Bangladesh can be the next outsourcing destination: PwC

PwC Bangladesh, in its analysis of Bangladesh as an investment point, said the country is striving to enhance its exports on all fronts.


Planning Minister MA Mannan launches the report at an event at the Sheraton Dhaka hotel yesterday. Photo: collected

June 21, 2023

DHAKA – Bangladesh has immense potential to become the next outsourcing destination riding on a higher proportion of the working age population and the government’s initiatives aimed at attracting investments, a new study said.

PwC Bangladesh, in its flagship report “Destination Bangladesh”, an analysis of the country as an investment destination, said the country is striving to enhance its exports on all fronts of production.

Planning Minister MA Mannan launched the report at an event at the Sheraton Dhaka hotel.

The study covers areas such as entry to Bangladesh’s market, funding opportunities, incentives to draw foreign investments, regulations, tax incentives and steps needed to operate businesses.

“Once again, after the pandemic, Bangladesh managed to be an exemplar of resilience in terms of economic recovery,” it said.

The economy recorded a 6.9 per cent growth in the fiscal year of 2020 21 and 7.2 per cent in 2021 22.

PwC Bangladesh’s report highlights the facilities Bangladesh is providing to woo foreign companies.

The Bangladesh Economic Zones Authority has undertaken an initiative to set up 100 economic zones, in both public and private sectors.

Many of them are already operational and are ready for investments and exports, said PwC.

Bangladesh is also heavily investing in the export sector and has provided 100 per cent tax exemption to IT and IT-enabled service providers up to 2024 and the benefit could be extended up to 2030.

There is a provision of 100 per cent profit repatriation and a 10 per cent cash incentive for IT or ITES exports.

The ICT infrastructure encompasses a plan to develop IT professionals through 35,000 Sheikh Russel Digital Labs, and 39 hi-tech IT parks.

Bangladesh’s attractiveness as an outsourcing destination for services continues to grow due to its capable working-age population, which is demonstrated through its improvement in the ranking in AT Kearney’s Global Services Location Index 2021 by two places to 35th.

The government is looking to create more than 200,000 direct and 50,000 indirect jobs and earn $5 billion a year in the next decade through outsourcing.

“With a high proportion of university-educated youth under 25 years of age, the outsourcing opportunity is attractive for the growth of the ICT or outsourcing-tech-savvy sector,” the report said.

It said the demand for intermediate goods is expected to continue to rise, which may be justified by the government’s undertaking of mega infrastructure projects such as Padma Bridge, metro rail and the Bangabandhu Sheikh Mujibur Rahman Tunnel under the Karnaphuli river.

“Significant progress has been made in terms of infrastructure development after the opening of the Padma Bridge.”

The Padma Bridge is expected to increase the GDP growth of the southwestern part of the country by 2.5 per cent and the national GDP by 1.23 per cent.

The report said Bangladesh’s export basket primarily comprises readymade garments and textiles.
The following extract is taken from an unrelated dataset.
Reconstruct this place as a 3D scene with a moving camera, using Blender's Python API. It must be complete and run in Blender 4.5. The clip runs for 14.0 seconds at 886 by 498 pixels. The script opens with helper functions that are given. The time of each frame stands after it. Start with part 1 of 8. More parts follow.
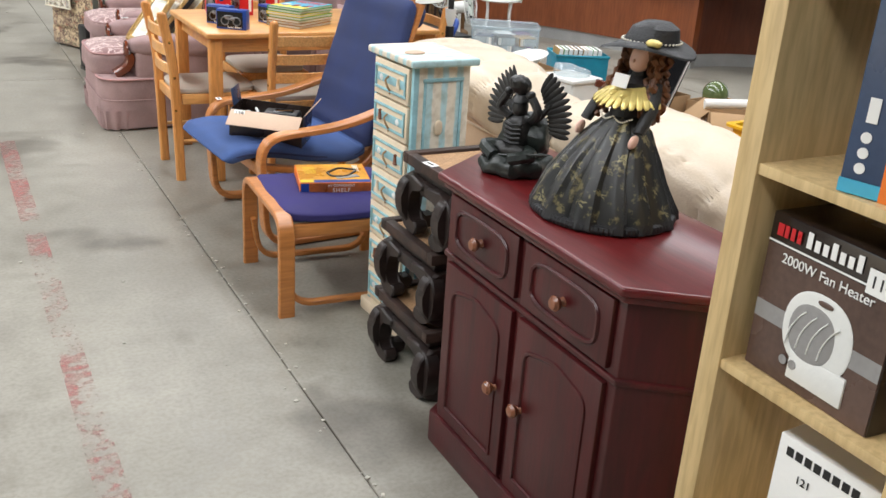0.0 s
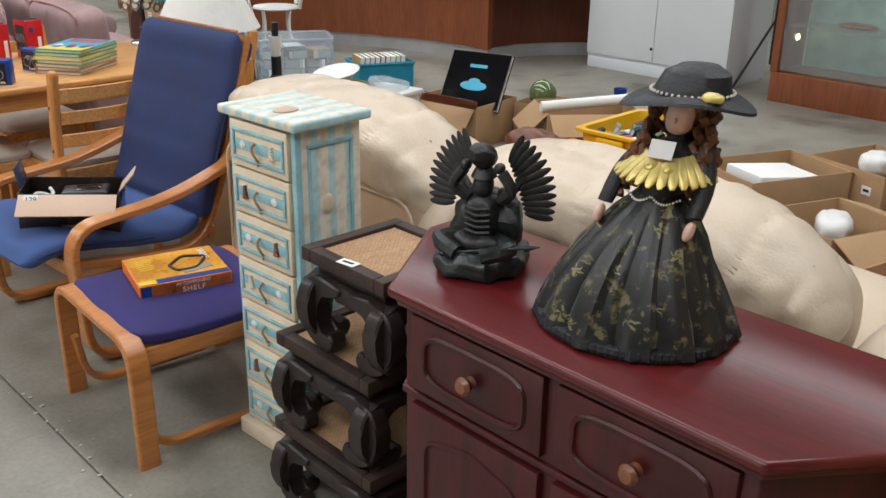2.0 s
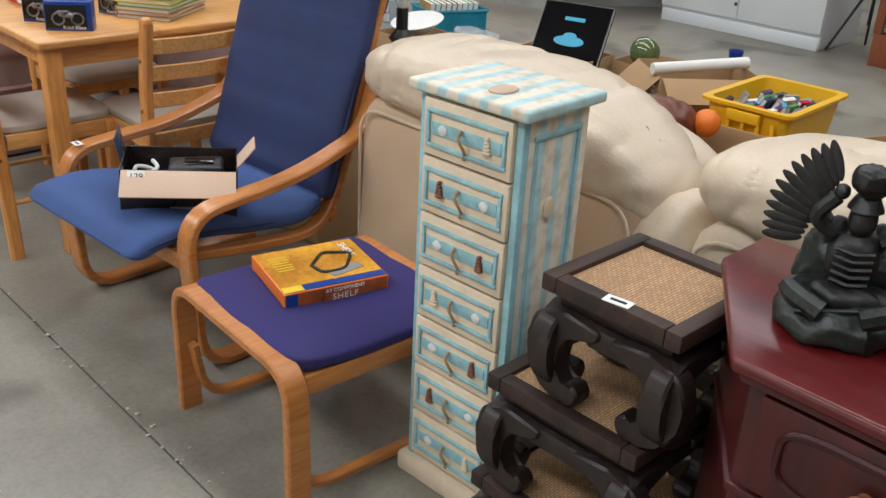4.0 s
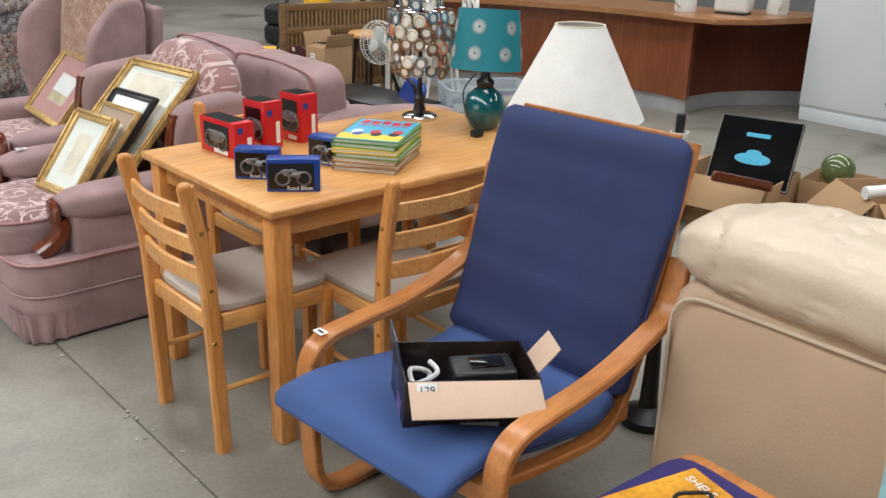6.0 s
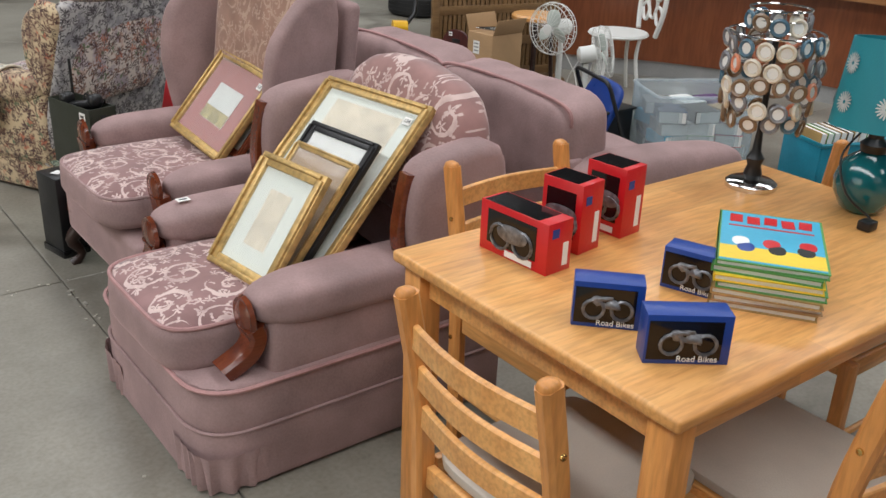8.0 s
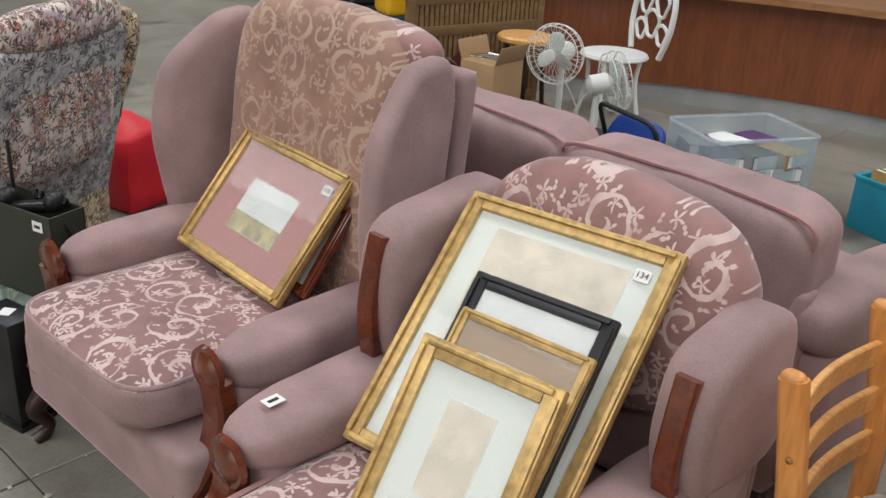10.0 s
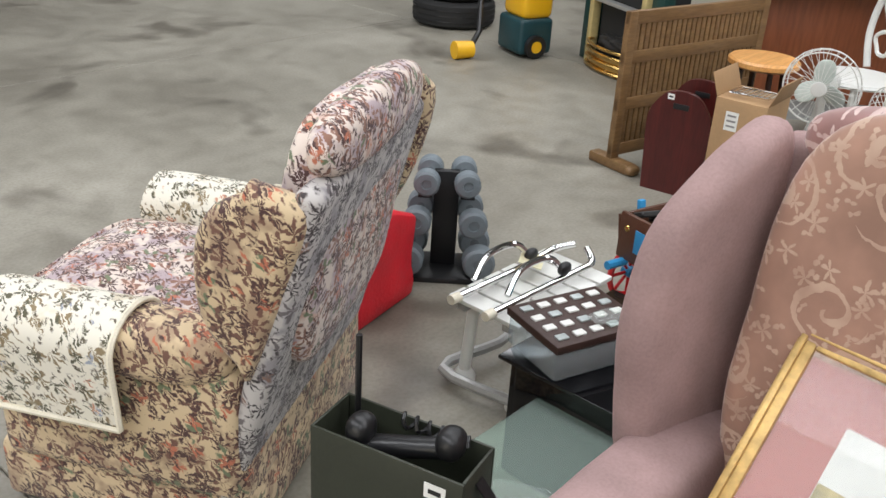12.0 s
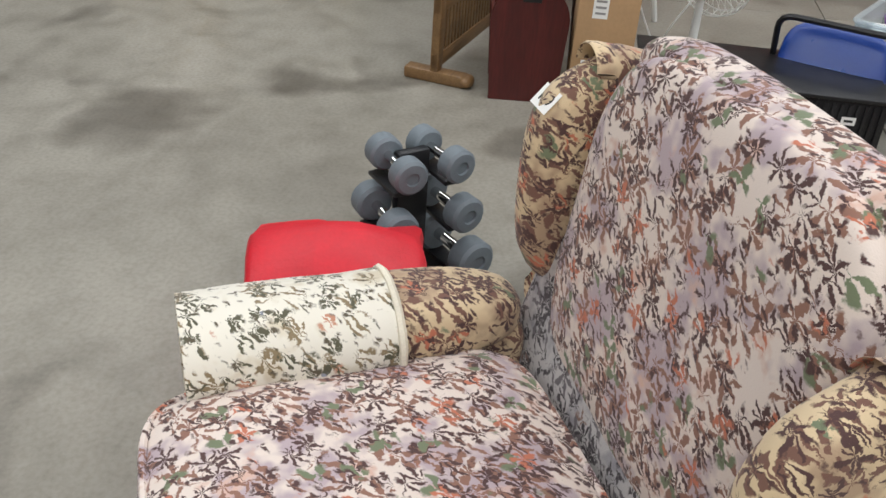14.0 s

The efforts to diversify the export basket by promoting other manufacturing industries and ICT have been pushed by the government as dependence on one export product makes the economy vulnerable.

The manufacturing sector constitutes 35 per cent of the foreign investment and the government has put thrust on light engineering, agro-processing and ICT.

The PwC report said the incremental growth of the economy will be beneficial for the country in terms of its global economic standing. Investment in higher education, training, and healthcare from both public and private sectors will rise as a result of the country’s graduation to a developing nation in 2026.

The construction of a new terminal at the Hazrat Shahjalal International Airport will aid in attracting more international players and investors, enabling competitive trade across borders.

“Besides, the sovereign rating is also expected to lower risk premiums while making investments in debt and equity-based instruments,” said the report.

It said Bangladesh has until 2027 to build the necessary infrastructure to remain competitive following the withdrawal of duty-free and quota-free market access after the country graduates from the group of least-developed countries.

The country has undertaken policy reforms and is pursuing bilateral and multilateral trade agreements to develop its capacity to compete in the global market, the PwC study added.